Problem requirements: Gather all lines in the data that hold the string "target".

(Records with scene code)
────────────────────────────────────────

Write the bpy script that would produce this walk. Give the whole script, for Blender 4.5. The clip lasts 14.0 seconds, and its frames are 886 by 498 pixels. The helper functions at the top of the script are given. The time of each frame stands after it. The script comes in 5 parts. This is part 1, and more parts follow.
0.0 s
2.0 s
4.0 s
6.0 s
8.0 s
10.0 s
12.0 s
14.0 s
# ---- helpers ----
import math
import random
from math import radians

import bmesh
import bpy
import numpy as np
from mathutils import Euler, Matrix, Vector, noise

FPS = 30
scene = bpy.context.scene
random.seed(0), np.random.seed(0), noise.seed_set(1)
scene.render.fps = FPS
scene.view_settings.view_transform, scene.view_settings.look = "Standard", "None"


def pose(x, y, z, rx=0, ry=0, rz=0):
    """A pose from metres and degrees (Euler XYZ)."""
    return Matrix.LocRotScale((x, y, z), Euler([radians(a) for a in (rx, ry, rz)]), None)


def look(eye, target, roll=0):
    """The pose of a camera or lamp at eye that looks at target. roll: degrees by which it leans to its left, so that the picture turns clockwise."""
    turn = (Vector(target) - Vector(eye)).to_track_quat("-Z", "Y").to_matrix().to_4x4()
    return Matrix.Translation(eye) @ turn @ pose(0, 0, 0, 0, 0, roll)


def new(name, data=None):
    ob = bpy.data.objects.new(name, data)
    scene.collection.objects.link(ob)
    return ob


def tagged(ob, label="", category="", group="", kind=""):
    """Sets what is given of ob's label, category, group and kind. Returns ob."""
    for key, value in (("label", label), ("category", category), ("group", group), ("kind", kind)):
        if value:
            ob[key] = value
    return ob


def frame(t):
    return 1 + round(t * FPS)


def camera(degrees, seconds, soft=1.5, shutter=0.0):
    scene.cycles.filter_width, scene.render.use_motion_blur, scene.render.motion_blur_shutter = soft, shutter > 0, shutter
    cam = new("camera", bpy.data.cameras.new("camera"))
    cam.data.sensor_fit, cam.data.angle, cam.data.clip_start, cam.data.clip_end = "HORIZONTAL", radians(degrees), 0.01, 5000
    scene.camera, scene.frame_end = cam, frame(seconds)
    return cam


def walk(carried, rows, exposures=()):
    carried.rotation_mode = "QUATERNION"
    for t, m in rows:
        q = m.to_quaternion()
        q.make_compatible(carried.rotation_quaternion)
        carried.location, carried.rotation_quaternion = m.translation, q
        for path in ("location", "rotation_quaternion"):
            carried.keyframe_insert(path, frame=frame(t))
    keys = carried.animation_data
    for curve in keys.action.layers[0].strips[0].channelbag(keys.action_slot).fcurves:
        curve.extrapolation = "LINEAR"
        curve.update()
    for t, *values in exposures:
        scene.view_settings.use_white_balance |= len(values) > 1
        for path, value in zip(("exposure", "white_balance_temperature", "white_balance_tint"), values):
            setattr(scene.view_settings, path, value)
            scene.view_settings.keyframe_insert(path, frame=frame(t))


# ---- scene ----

────────────────────────────────────────

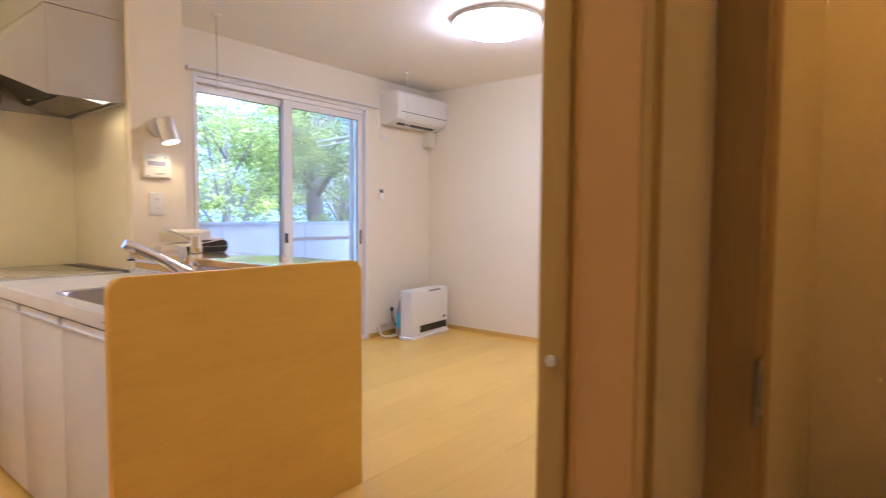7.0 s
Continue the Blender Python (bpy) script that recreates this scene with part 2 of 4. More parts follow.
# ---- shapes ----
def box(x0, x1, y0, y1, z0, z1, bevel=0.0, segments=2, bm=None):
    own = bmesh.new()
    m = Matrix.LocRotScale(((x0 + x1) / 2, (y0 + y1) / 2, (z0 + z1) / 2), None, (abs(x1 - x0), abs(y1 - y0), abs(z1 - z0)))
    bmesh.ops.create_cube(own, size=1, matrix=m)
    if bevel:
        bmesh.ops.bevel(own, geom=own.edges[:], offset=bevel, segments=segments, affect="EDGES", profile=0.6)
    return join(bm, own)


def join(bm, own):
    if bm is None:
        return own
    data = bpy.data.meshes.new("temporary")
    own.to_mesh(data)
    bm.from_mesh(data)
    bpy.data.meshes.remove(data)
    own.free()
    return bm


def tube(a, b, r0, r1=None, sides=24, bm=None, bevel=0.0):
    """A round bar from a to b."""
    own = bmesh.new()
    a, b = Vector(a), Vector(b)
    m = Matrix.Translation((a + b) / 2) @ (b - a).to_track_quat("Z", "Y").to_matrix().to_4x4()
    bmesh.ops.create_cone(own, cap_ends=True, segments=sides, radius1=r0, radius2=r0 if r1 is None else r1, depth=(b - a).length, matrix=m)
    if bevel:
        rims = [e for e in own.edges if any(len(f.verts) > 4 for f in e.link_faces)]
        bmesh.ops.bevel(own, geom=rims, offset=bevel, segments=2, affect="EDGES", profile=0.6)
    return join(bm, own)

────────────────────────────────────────

Full output:
def look(eye, target, roll=0):
    """The pose of a camera or lamp at eye that looks at target. roll: degrees by which it leans to its left, so that the picture turns clockwise."""
    turn = (Vector(target) - Vector(eye)).to_track_quat("-Z", "Y").to_matrix().to_4x4()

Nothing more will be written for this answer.